## Begin SUPPLIED MATERIAL

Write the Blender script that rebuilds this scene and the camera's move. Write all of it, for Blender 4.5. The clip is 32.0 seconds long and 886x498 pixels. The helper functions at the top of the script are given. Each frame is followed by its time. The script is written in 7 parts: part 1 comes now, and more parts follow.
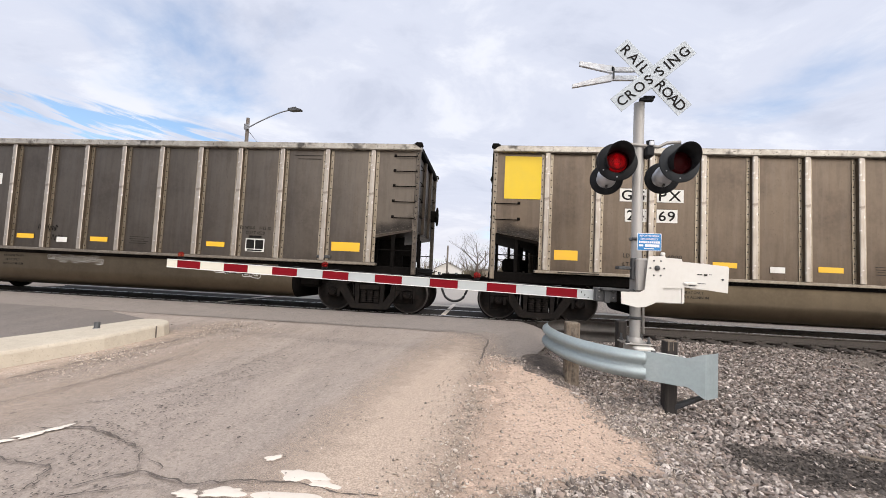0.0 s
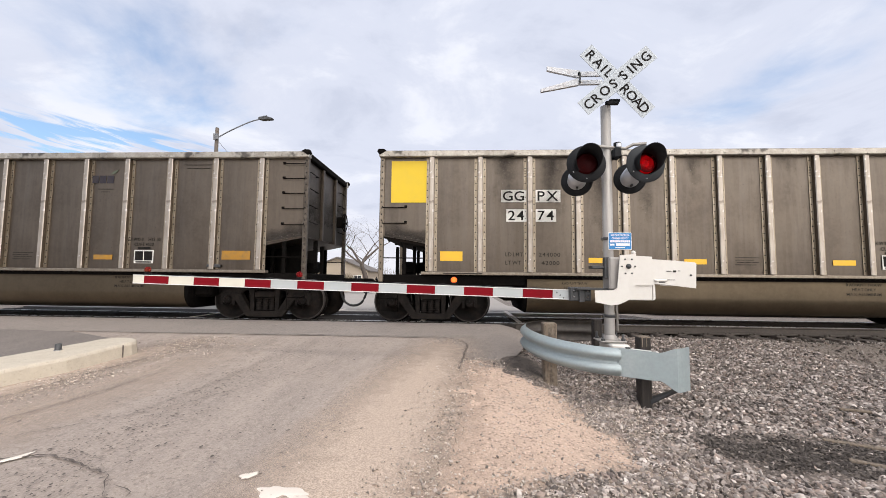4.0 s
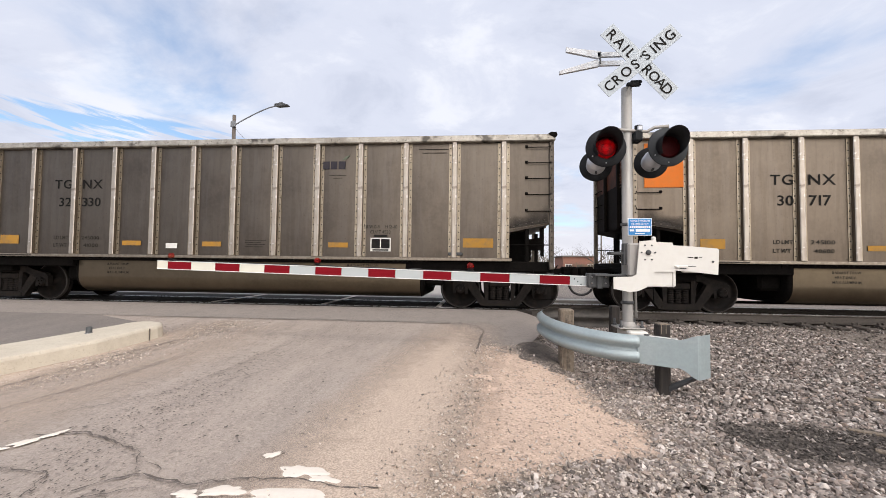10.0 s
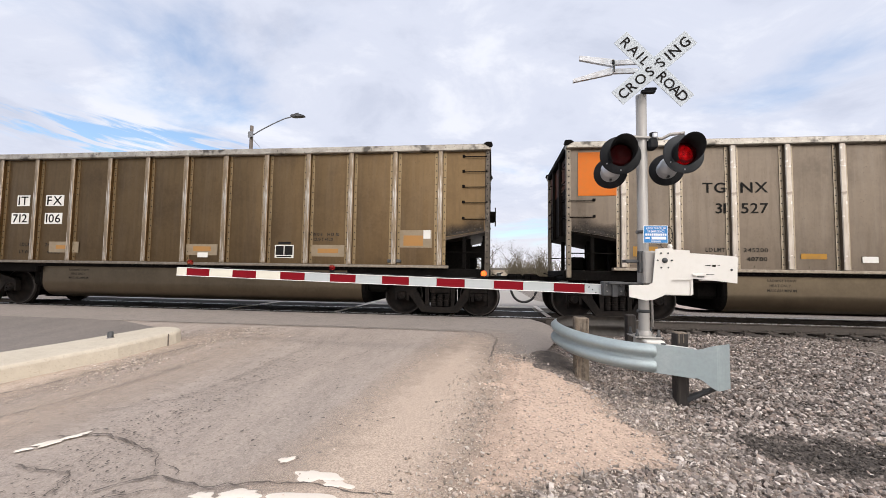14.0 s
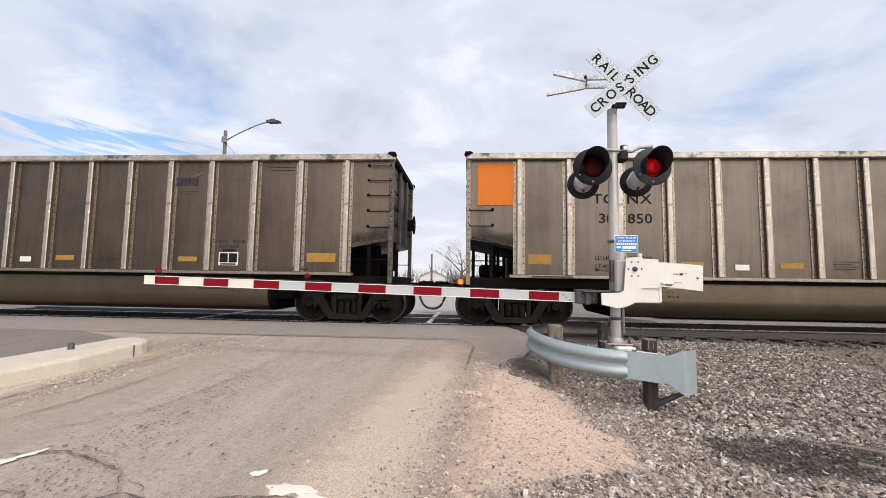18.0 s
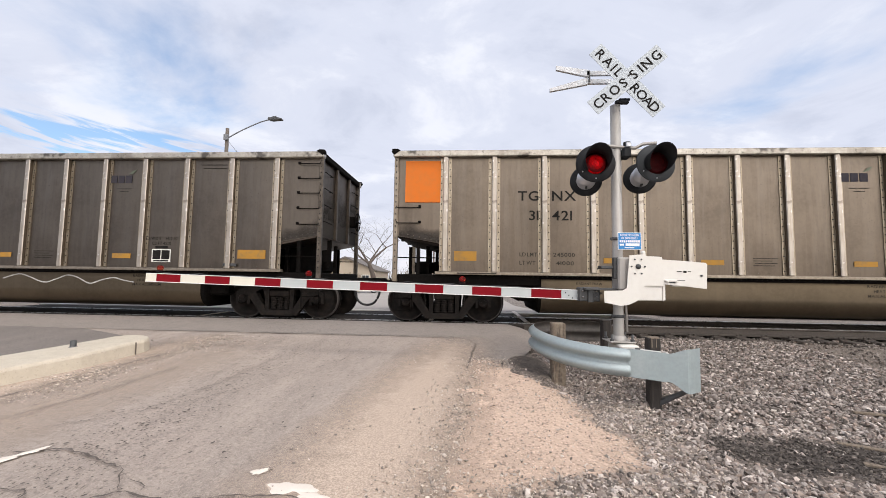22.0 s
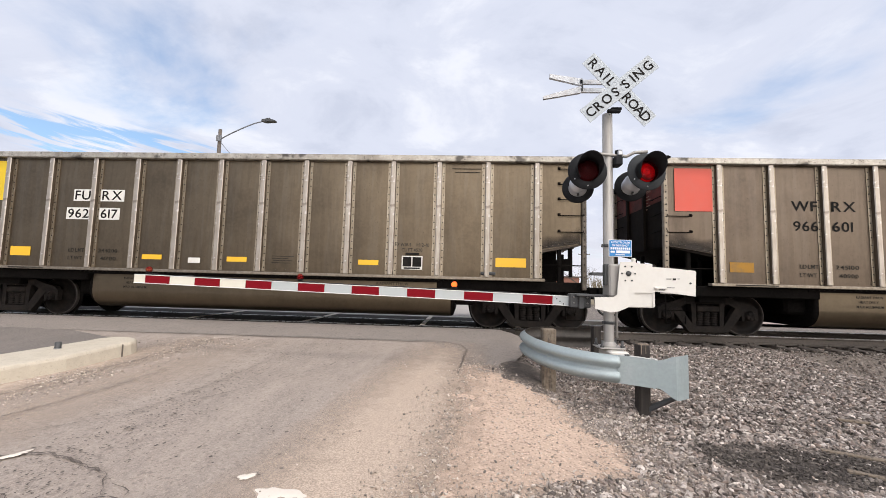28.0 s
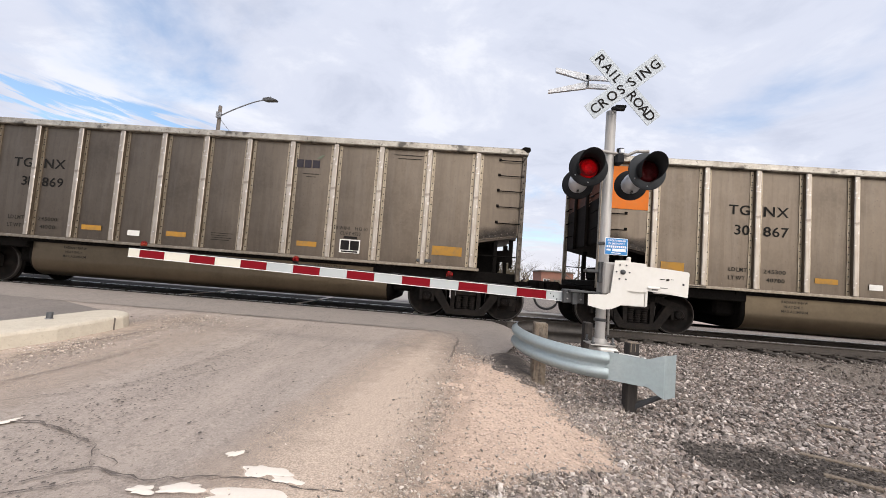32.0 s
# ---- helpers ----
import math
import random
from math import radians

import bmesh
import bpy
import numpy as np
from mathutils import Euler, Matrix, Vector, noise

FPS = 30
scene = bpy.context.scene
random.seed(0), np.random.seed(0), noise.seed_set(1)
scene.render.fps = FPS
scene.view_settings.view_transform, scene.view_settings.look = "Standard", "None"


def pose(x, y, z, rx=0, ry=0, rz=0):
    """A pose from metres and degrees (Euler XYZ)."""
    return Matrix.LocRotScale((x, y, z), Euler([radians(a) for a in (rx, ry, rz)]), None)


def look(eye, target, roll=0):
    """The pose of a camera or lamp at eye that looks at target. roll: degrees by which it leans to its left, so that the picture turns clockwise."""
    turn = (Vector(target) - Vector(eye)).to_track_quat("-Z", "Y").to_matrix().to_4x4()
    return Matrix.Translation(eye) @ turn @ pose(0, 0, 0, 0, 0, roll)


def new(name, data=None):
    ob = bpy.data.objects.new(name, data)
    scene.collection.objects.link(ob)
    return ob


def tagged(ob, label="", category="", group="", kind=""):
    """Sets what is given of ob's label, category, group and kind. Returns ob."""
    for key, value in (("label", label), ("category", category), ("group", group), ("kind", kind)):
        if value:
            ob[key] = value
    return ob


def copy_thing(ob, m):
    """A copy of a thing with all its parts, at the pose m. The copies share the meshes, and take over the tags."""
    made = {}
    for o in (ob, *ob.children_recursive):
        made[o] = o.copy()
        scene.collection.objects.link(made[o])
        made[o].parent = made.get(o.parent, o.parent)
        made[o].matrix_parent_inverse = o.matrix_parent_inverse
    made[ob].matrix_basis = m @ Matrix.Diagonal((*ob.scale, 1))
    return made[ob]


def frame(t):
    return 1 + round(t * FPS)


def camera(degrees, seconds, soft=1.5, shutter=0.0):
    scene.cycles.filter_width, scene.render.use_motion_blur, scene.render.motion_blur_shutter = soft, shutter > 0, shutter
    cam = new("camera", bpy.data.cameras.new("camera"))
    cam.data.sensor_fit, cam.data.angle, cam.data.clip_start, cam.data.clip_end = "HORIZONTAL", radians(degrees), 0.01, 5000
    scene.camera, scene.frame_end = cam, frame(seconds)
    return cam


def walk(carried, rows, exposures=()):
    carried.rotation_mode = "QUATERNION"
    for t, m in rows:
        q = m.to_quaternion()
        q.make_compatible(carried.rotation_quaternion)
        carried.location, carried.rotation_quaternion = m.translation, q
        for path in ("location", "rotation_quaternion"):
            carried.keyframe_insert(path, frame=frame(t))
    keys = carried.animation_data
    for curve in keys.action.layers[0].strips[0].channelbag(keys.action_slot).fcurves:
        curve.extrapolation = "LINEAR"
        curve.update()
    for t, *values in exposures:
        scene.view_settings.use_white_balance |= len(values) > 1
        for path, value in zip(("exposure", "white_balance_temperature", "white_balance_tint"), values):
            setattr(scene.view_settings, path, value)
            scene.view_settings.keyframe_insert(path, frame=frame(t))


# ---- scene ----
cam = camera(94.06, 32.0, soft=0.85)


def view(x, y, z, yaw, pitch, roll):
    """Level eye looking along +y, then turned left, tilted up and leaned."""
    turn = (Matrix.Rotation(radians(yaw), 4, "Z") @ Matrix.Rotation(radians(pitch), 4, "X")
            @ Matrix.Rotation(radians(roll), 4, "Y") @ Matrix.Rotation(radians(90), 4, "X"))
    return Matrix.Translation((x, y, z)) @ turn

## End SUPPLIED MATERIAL

- _PROBLEM_: Copy out the whole listing exactly, and don't carry over any pictures.

- _RESULT BELOW_:
Write the Blender script that rebuilds this scene and the camera's move. Write all of it, for Blender 4.5. The clip is 32.0 seconds long and 886x498 pixels. The helper functions at the top of the script are given. Each frame is followed by its time. The script is written in 7 parts: part 1 comes now, and more parts follow.
0.0 s
4.0 s
10.0 s
14.0 s
18.0 s
22.0 s
28.0 s
32.0 s
# ---- helpers ----
import math
import random
from math import radians

import bmesh
import bpy
import numpy as np
from mathutils import Euler, Matrix, Vector, noise

FPS = 30
scene = bpy.context.scene
random.seed(0), np.random.seed(0), noise.seed_set(1)
scene.render.fps = FPS
scene.view_settings.view_transform, scene.view_settings.look = "Standard", "None"


def pose(x, y, z, rx=0, ry=0, rz=0):
    """A pose from metres and degrees (Euler XYZ)."""
    return Matrix.LocRotScale((x, y, z), Euler([radians(a) for a in (rx, ry, rz)]), None)


def look(eye, target, roll=0):
    """The pose of a camera or lamp at eye that looks at target. roll: degrees by which it leans to its left, so that the picture turns clockwise."""
    turn = (Vector(target) - Vector(eye)).to_track_quat("-Z", "Y").to_matrix().to_4x4()
    return Matrix.Translation(eye) @ turn @ pose(0, 0, 0, 0, 0, roll)


def new(name, data=None):
    ob = bpy.data.objects.new(name, data)
    scene.collection.objects.link(ob)
    return ob


def tagged(ob, label="", category="", group="", kind=""):
    """Sets what is given of ob's label, category, group and kind. Returns ob."""
    for key, value in (("label", label), ("category", category), ("group", group), ("kind", kind)):
        if value:
            ob[key] = value
    return ob


def copy_thing(ob, m):
    """A copy of a thing with all its parts, at the pose m. The copies share the meshes, and take over the tags."""
    made = {}
    for o in (ob, *ob.children_recursive):
        made[o] = o.copy()
        scene.collection.objects.link(made[o])
        made[o].parent = made.get(o.parent, o.parent)
        made[o].matrix_parent_inverse = o.matrix_parent_inverse
    made[ob].matrix_basis = m @ Matrix.Diagonal((*ob.scale, 1))
    return made[ob]


def frame(t):
    return 1 + round(t * FPS)


def camera(degrees, seconds, soft=1.5, shutter=0.0):
    scene.cycles.filter_width, scene.render.use_motion_blur, scene.render.motion_blur_shutter = soft, shutter > 0, shutter
    cam = new("camera", bpy.data.cameras.new("camera"))
    cam.data.sensor_fit, cam.data.angle, cam.data.clip_start, cam.data.clip_end = "HORIZONTAL", radians(degrees), 0.01, 5000
    scene.camera, scene.frame_end = cam, frame(seconds)
    return cam


def walk(carried, rows, exposures=()):
    carried.rotation_mode = "QUATERNION"
    for t, m in rows:
        q = m.to_quaternion()
        q.make_compatible(carried.rotation_quaternion)
        carried.location, carried.rotation_quaternion = m.translation, q
        for path in ("location", "rotation_quaternion"):
            carried.keyframe_insert(path, frame=frame(t))
    keys = carried.animation_data
    for curve in keys.action.layers[0].strips[0].channelbag(keys.action_slot).fcurves:
        curve.extrapolation = "LINEAR"
        curve.update()
    for t, *values in exposures:
        scene.view_settings.use_white_balance |= len(values) > 1
        for path, value in zip(("exposure", "white_balance_temperature", "white_balance_tint"), values):
            setattr(scene.view_settings, path, value)
            scene.view_settings.keyframe_insert(path, frame=frame(t))


# ---- scene ----
cam = camera(94.06, 32.0, soft=0.85)


def view(x, y, z, yaw, pitch, roll):
    """Level eye looking along +y, then turned left, tilted up and leaned."""
    turn = (Matrix.Rotation(radians(yaw), 4, "Z") @ Matrix.Rotation(radians(pitch), 4, "X")
            @ Matrix.Rotation(radians(roll), 4, "Y") @ Matrix.Rotation(radians(90), 4, "X"))
    return Matrix.Translation((x, y, z)) @ turn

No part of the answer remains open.